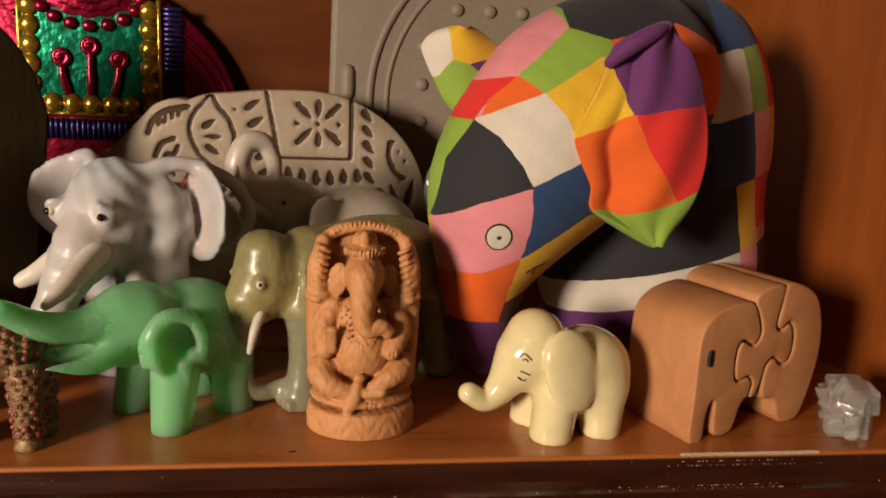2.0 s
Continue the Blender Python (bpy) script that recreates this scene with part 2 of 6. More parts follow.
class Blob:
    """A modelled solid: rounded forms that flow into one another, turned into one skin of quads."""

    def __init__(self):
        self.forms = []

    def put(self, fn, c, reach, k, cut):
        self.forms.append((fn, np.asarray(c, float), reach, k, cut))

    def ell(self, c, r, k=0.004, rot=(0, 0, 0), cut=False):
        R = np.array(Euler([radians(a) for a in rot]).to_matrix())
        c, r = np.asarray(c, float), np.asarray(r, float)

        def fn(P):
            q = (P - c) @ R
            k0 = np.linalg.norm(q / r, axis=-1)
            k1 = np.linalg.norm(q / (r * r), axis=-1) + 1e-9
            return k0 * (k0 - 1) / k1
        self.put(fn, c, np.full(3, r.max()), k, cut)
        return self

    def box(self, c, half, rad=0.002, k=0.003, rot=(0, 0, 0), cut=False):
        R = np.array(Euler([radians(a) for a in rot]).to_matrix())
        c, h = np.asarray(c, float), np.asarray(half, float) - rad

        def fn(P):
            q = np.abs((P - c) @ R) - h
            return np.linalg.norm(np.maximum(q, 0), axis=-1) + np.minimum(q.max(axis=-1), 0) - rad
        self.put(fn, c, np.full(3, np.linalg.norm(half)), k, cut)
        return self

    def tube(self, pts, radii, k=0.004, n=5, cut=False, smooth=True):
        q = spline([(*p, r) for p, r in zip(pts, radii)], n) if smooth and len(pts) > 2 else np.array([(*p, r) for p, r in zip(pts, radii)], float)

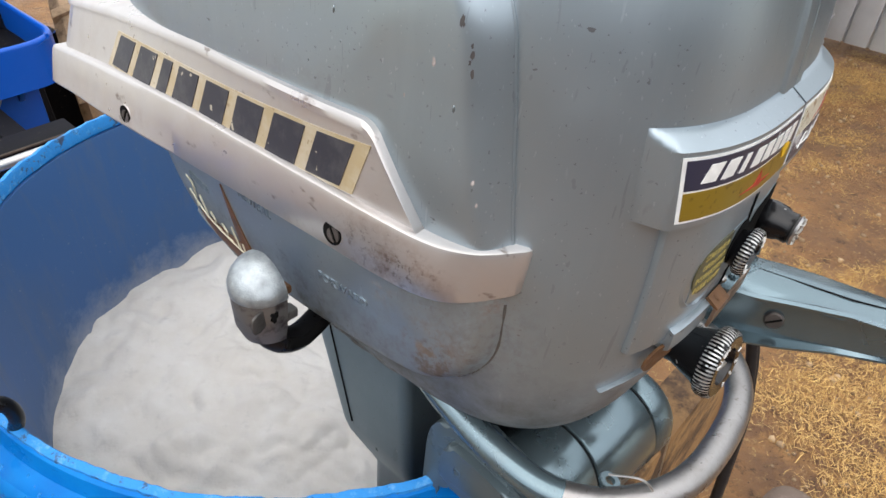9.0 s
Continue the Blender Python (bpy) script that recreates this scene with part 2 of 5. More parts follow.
· · · · ·
» **Exercise**
Please return, exactly as written, the lines from the first line of the records above through the line containing "c, r = np.asarray(c, float), np.asarray(r, float)", both included, leaving out any pictures.

» **Solution to the problem**
2.0 s
Continue the Blender Python (bpy) script that recreates this scene with part 2 of 6. More parts follow.
class Blob:
    """A modelled solid: rounded forms that flow into one another, turned into one skin of quads."""

    def __init__(self):
        self.forms = []

    def put(self, fn, c, reach, k, cut):
        self.forms.append((fn, np.asarray(c, float), reach, k, cut))

    def ell(self, c, r, k=0.004, rot=(0, 0, 0), cut=False):
        R = np.array(Euler([radians(a) for a in rot]).to_matrix())
        c, r = np.asarray(c, float), np.asarray(r, float)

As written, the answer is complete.